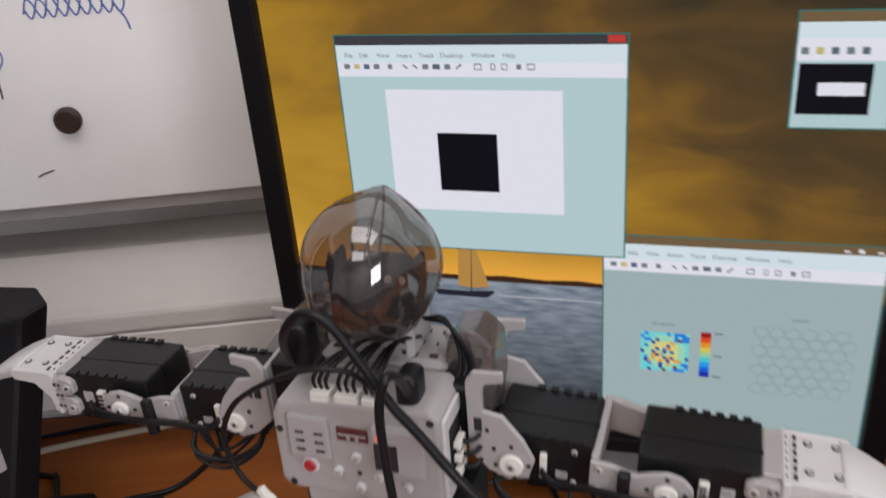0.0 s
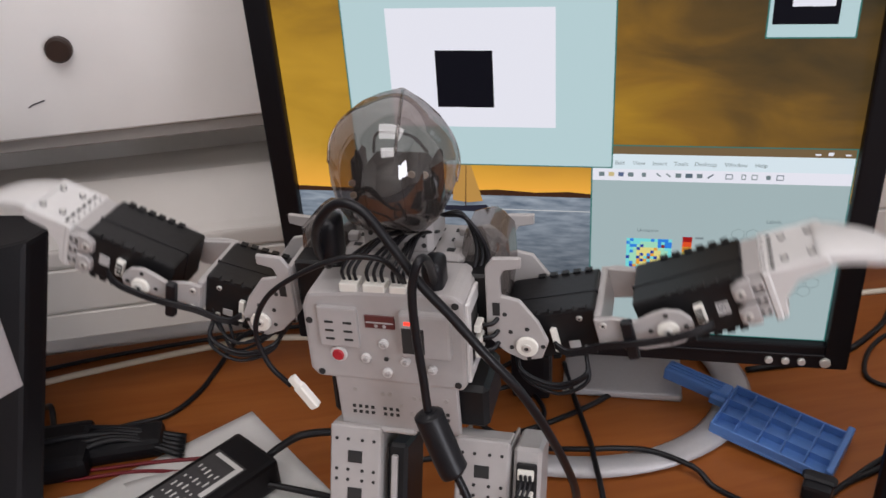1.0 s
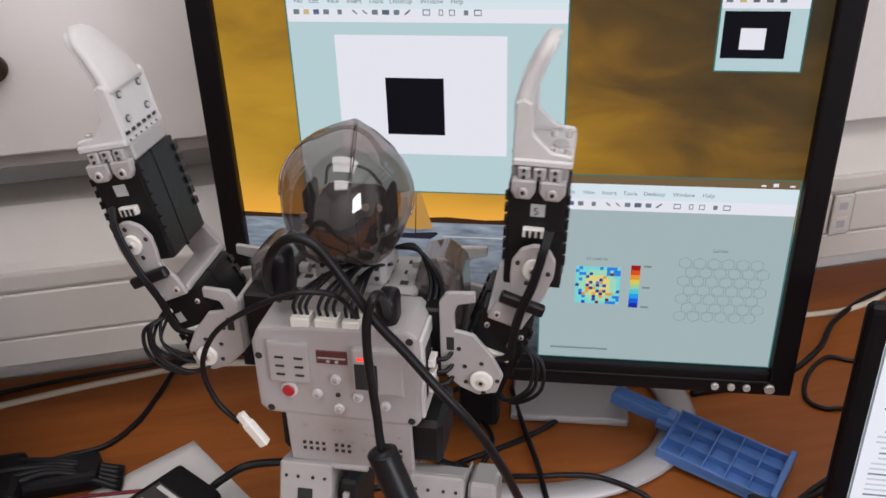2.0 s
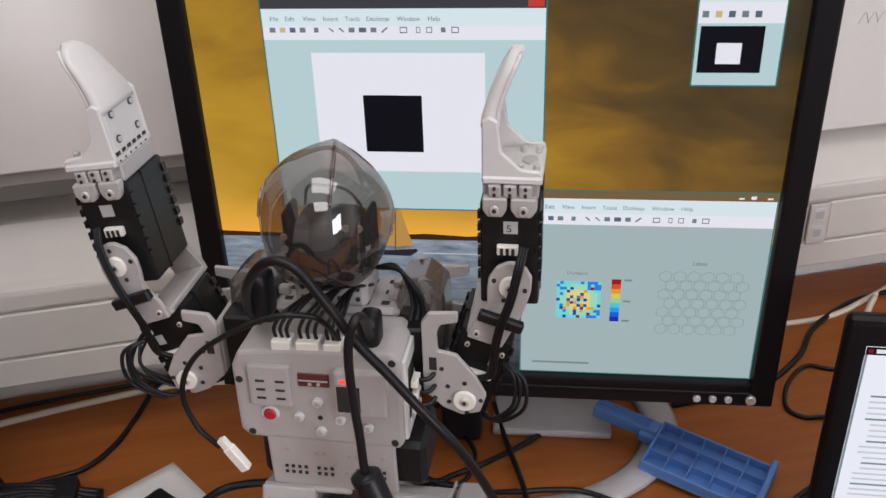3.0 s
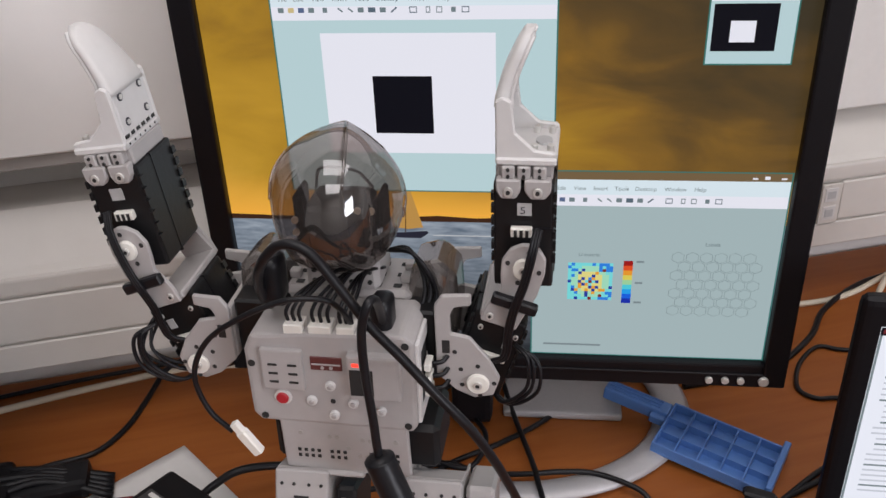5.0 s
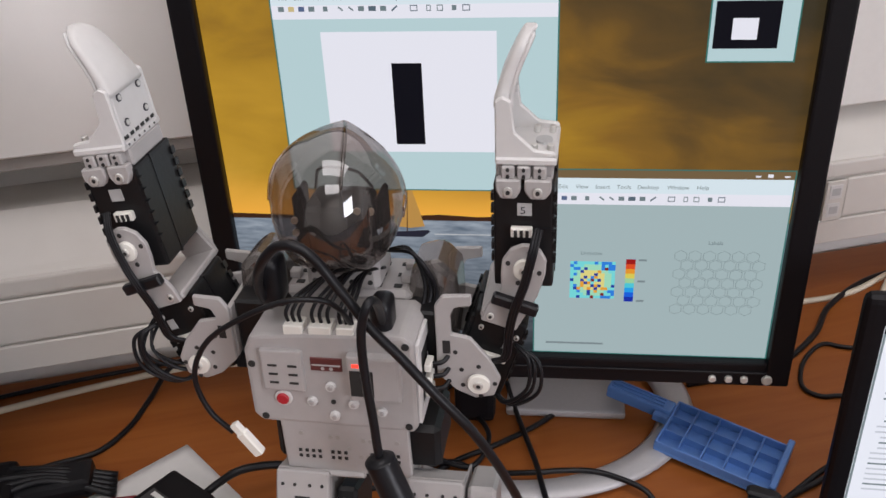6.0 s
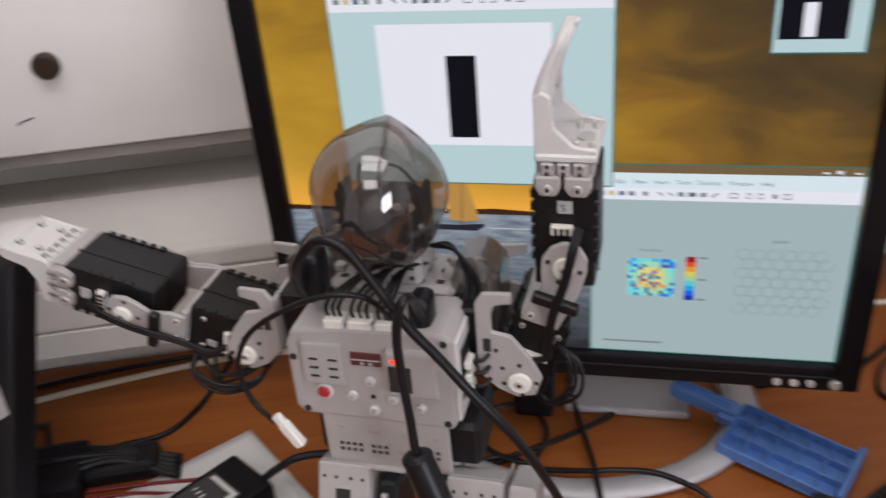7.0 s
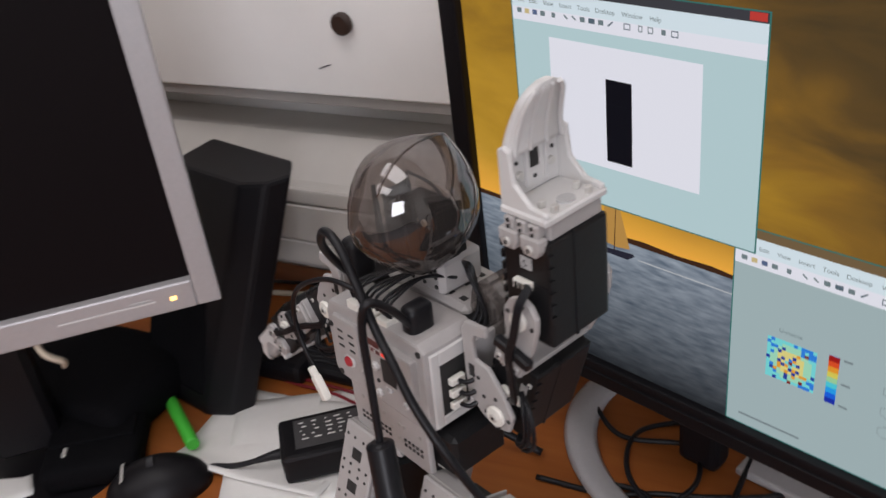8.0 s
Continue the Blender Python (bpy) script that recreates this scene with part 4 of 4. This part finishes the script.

◆ ◆ ◆ ◆

> Task to carry out: Make an exact copy of the whole listing, but don't bring over any pictures.

> The completed task:
0.0 s
1.0 s
2.0 s
3.0 s
5.0 s
6.0 s
7.0 s
8.0 s
Continue the Blender Python (bpy) script that recreates this scene with part 4 of 4. This part finishes the script.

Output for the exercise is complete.